- TASK DIRECTIONS: Search the listing below for the string "part" and show each line that contains it.

- RECORDED INFORMATION:

┄┄┄┄┄┄

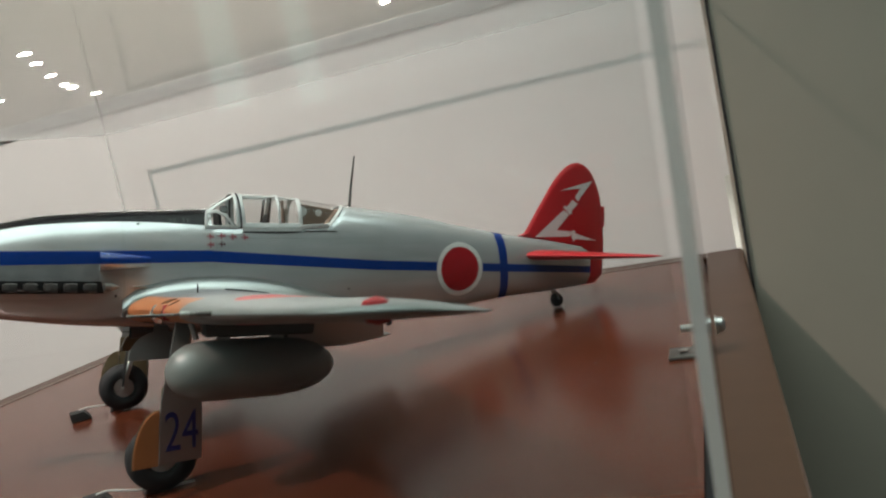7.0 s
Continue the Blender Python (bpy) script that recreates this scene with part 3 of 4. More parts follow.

┄┄┄┄┄┄

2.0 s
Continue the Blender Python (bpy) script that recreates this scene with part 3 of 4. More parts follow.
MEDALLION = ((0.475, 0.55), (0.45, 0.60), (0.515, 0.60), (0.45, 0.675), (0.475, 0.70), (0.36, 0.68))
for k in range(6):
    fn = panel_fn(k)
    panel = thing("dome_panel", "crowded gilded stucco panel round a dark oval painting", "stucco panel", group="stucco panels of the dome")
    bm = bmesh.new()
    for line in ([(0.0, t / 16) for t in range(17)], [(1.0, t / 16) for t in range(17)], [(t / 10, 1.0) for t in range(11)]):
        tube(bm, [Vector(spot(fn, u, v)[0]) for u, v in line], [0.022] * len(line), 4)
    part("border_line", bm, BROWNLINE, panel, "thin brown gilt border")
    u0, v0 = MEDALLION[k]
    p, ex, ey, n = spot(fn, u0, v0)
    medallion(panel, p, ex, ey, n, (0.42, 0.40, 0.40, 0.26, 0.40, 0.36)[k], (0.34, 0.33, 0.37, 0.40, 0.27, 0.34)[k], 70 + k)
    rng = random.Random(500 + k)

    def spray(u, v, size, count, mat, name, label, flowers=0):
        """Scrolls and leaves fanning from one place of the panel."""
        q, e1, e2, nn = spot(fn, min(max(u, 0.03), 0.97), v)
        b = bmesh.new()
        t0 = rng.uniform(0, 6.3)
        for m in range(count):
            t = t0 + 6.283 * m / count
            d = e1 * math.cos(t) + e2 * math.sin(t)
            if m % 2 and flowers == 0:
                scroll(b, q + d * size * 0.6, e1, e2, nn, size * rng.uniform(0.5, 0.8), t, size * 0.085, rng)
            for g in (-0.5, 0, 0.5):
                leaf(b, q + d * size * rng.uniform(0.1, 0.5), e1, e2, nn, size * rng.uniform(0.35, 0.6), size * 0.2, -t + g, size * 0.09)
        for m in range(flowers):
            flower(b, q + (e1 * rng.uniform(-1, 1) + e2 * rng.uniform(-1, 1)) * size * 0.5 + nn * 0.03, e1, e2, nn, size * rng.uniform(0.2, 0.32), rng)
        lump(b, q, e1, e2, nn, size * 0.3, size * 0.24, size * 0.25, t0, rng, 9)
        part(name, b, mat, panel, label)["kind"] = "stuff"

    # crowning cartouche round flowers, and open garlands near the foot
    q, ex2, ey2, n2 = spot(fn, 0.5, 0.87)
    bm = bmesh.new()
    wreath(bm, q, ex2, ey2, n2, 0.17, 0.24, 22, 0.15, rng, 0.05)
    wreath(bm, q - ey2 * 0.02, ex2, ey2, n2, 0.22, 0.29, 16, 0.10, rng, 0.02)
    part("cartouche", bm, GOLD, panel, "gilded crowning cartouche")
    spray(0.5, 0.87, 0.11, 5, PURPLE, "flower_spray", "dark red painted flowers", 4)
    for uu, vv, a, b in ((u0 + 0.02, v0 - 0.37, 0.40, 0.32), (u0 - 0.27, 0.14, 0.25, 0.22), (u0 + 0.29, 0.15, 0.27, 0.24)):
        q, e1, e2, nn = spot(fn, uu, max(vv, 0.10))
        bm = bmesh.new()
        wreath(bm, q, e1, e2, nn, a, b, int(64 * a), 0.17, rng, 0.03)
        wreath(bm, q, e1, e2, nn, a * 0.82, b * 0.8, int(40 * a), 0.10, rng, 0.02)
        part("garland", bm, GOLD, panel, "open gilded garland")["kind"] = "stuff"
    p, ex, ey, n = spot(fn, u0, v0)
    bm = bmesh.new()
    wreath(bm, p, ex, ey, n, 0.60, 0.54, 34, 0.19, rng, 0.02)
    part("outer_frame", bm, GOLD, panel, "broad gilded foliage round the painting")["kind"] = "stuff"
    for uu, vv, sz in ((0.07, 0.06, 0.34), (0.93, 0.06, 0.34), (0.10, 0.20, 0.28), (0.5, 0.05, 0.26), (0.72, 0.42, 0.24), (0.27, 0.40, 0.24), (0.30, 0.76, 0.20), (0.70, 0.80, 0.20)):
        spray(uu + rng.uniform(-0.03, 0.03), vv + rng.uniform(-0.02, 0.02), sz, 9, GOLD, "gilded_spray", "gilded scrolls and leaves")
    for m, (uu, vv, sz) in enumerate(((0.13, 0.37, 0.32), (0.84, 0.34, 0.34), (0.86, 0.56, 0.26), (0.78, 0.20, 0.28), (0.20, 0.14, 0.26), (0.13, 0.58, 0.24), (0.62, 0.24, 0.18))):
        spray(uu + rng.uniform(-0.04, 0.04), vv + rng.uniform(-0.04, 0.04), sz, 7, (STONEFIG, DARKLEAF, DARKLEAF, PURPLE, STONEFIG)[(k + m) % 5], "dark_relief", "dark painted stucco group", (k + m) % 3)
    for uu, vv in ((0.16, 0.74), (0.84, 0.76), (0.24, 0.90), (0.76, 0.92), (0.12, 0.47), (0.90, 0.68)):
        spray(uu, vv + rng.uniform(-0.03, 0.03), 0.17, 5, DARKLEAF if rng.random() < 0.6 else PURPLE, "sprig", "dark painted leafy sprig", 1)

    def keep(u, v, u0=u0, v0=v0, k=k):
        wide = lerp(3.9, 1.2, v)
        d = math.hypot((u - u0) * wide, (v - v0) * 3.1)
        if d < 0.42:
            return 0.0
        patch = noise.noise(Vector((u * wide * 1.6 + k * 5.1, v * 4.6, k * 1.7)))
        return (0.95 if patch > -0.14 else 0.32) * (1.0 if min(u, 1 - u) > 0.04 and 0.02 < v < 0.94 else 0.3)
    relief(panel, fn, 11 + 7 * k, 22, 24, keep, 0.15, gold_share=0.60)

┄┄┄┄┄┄

- RESULT OF THIS EXERCISE:
Continue the Blender Python (bpy) script that recreates this scene with part 3 of 4. More parts follow.
Continue the Blender Python (bpy) script that recreates this scene with part 3 of 4. More parts follow.
    part("border_line", bm, BROWNLINE, panel, "thin brown gilt border")
        part(name, b, mat, panel, label)["kind"] = "stuff"
    part("cartouche", bm, GOLD, panel, "gilded crowning cartouche")
        part("garland", bm, GOLD, panel, "open gilded garland")["kind"] = "stuff"
    part("outer_frame", bm, GOLD, panel, "broad gilded foliage round the painting")["kind"] = "stuff"